Snowflake allows you to define data pipelines through streams and tasks, to automatically process your data as it arrives in the raw area. Streams track the changes of a table, while Tasks receive as input the changes and perform some operations. For example, a stream is defined over a source table on the raw layer and it keeps track of the table changes. Every few minutes, a Snowflake task reads from the stream and updates accordingly the table in the conformed layer.

This way, you can update your conformed tables as soon as the data arrives, in an incremental and automated way, all done inside Snowflake. To make things even more interesting you can also perform data elaboration/processing with the recently announced Snowpark, an Apache Spark-like library.

The major drawback in Snowflake datalake offering may be the lack of flexibility for all uses cases, specifically:

Continuous ingestion costs can be high. Creating a Snowpipe stage and using a VW running 24/7 even with a small load can have higher costs — Snowflake charges for VW size, not for resource utilization.
Born as a data warehouse Snowflake best supports structured and semi-structured data. Despite having recently announced incoming support for unstructured data, if have a lot of unstructured data Snowflake may not be the most adequate choice.
Vendor lock-in. Snowflake has a proprietary format. This provides a lot of advantages but also a greater ingestion cost and additional complexity should you decide to move data out of Snowflake. Competitors, like Databricks, tried to mitigate the problem by making their Delta data format open source (even though they are keeping the format best features still private).

Conclusions

Snowflake’s data warehouse offering is a well-established one. It offers a wide range of features, is easy to set up, and has an intuitive Web UI. However, the UI has still work to be done (autocomplete being one of the most requested features) and a desktop app would be a great addition to its future.
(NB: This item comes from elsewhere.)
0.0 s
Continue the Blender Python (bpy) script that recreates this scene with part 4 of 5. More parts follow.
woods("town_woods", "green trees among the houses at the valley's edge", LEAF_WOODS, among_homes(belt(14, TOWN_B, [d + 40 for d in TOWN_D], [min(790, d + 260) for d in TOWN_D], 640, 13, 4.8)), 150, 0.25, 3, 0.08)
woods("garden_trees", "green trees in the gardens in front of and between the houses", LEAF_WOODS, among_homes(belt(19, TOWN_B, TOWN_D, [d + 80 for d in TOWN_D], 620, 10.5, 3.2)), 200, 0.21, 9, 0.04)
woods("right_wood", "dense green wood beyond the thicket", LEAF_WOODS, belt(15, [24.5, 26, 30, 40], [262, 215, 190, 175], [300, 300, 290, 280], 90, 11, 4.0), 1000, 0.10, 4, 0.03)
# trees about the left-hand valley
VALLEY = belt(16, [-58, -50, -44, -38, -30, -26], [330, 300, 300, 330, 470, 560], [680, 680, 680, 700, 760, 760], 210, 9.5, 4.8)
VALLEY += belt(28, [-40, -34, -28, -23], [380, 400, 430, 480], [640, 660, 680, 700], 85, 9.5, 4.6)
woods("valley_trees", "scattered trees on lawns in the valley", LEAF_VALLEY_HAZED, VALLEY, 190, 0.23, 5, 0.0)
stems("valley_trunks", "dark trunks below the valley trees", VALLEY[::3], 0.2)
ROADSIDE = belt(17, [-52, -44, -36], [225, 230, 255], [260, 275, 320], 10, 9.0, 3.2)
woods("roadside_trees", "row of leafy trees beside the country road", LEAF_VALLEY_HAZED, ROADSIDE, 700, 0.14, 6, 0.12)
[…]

A lot of integrations are available, as you would expect from a solid product. One could argue that some of its features have driven changes in other competitors (see Redshift RA for separation of compute/storage).

Paying for what you use is often seen as an advantage. But keep in mind that if you need to have a data warehouse that is always running competitors, like Redshift, can offer highly discounted prices. Also in Snowflake if you need a non-standard VW for specific workloads the cost will increase substantially.

Snowflake offers different packages. Each package has a different cost model with the more expensive ones providing higher security levels. On one hand, you won’t ever have to worry about security, but on the other hand, you may be forced to buy the most expensive package if your business requires it. In other warehouse solutions, you may need to spend a little more time configuring security but you won’t be bound to the pricing model so tightly.

The datalake offering is tempting, as it allows you to merge your data lake and your data warehouse in a single package. The advantages are so evident that other competitors are aiming in the same direction (see Databrick’s Lakehouse). Snowflake as Datalake is definitely an option you want to consider, especially if you are already using it as a data warehouse. It’s becoming increasingly popular, but you need to fit their use cases.